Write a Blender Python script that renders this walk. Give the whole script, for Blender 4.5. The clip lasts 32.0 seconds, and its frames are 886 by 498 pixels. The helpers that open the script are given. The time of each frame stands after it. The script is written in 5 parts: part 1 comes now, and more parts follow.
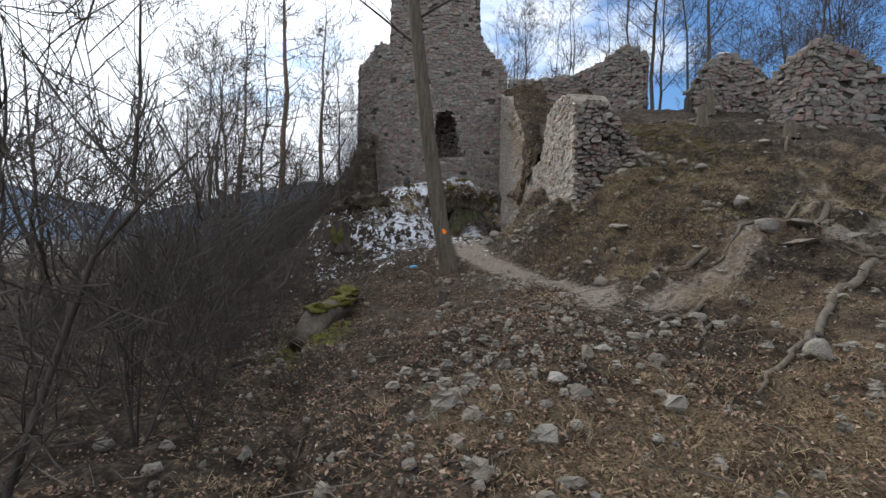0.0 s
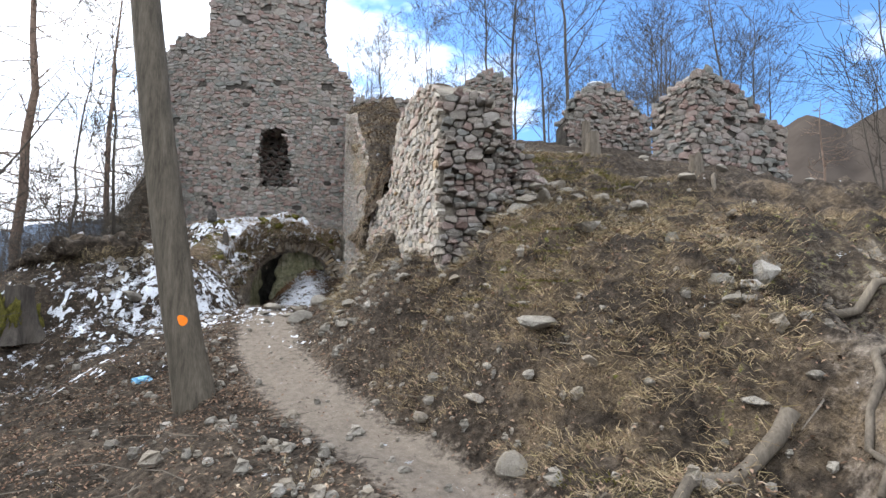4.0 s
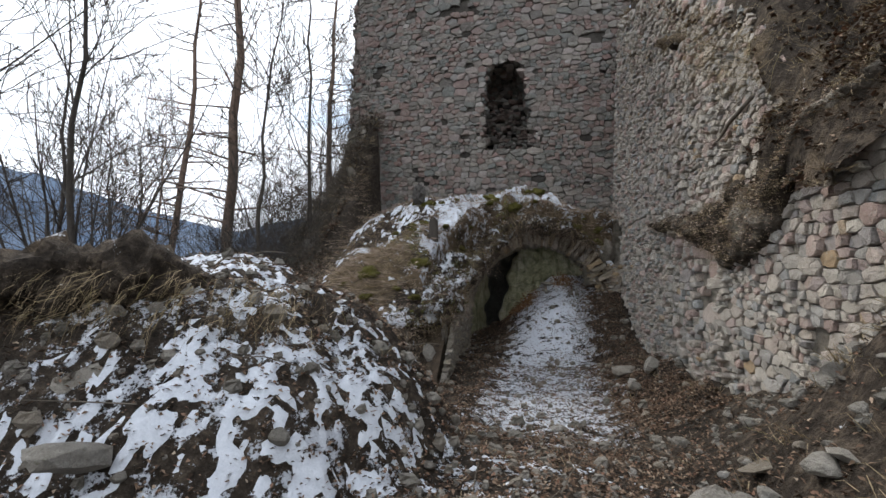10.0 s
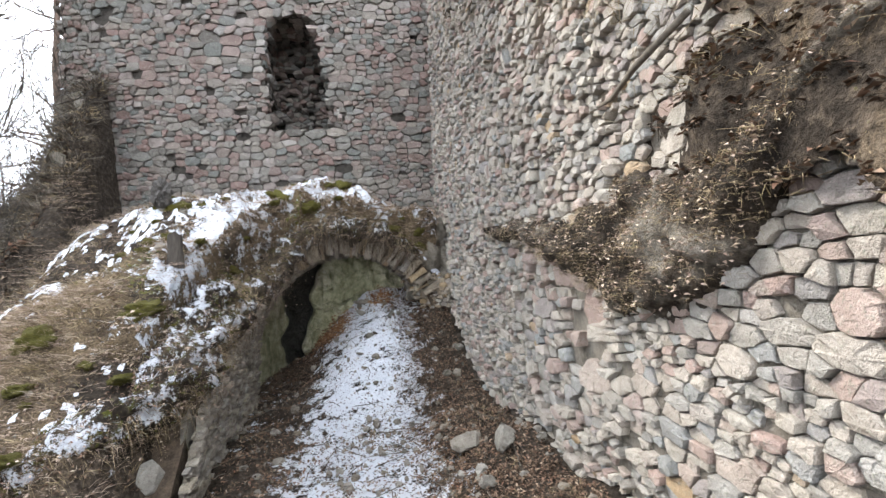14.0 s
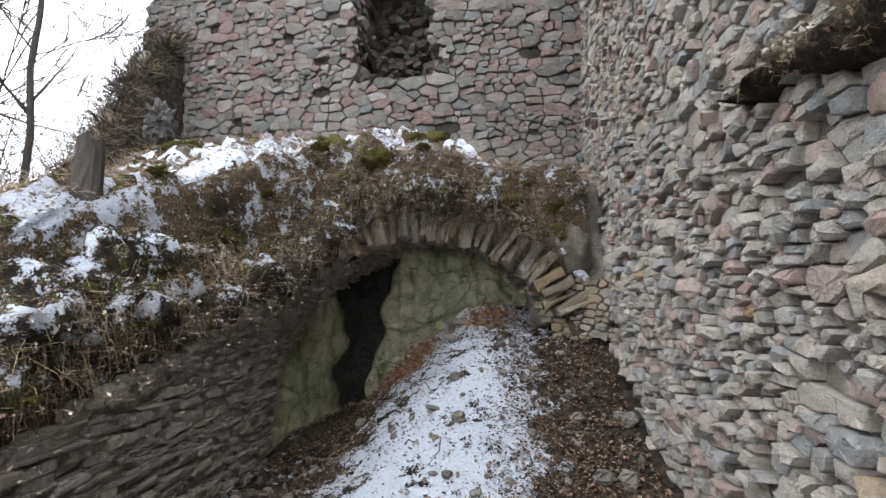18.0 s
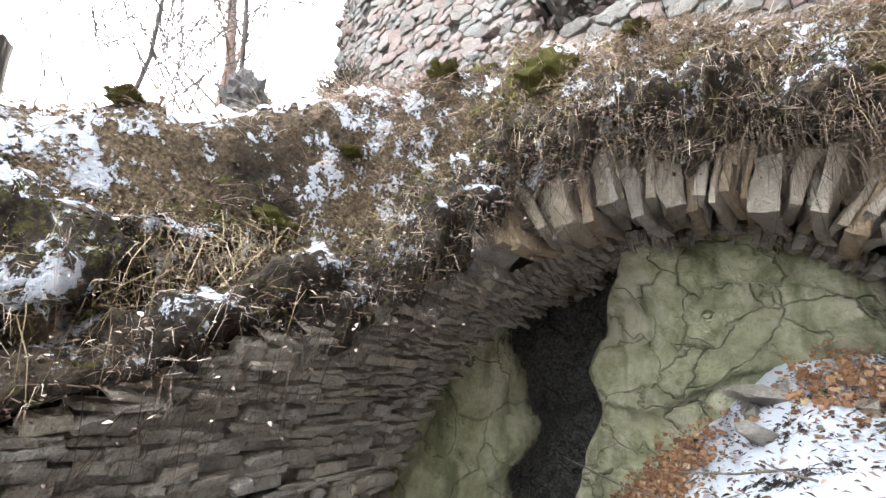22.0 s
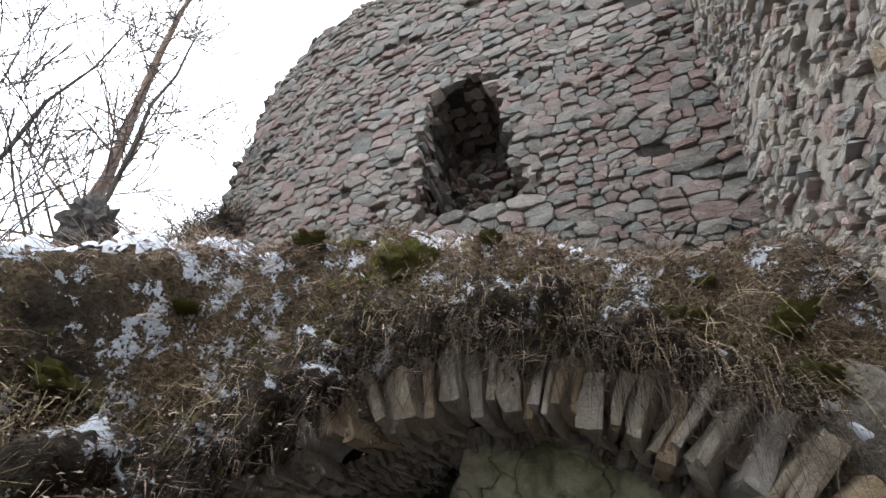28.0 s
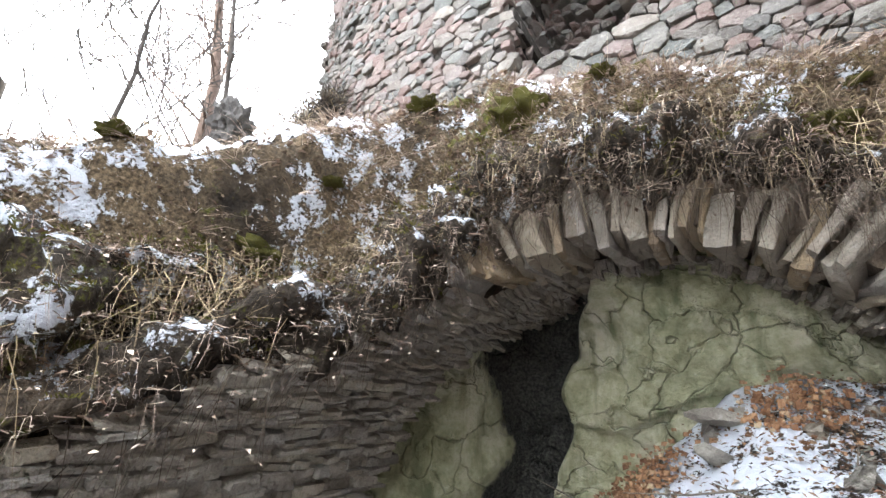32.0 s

———

| What the exercise asks |
Keep the pictures out of the copy and return the rest of the data above exactly.

| Finished answer |
Write a Blender Python script that renders this walk. Give the whole script, for Blender 4.5. The clip lasts 32.0 seconds, and its frames are 886 by 498 pixels. The helpers that open the script are given. The time of each frame stands after it. The script is written in 5 parts: part 1 comes now, and more parts follow.
0.0 s
4.0 s
10.0 s
14.0 s
18.0 s
22.0 s
28.0 s
32.0 s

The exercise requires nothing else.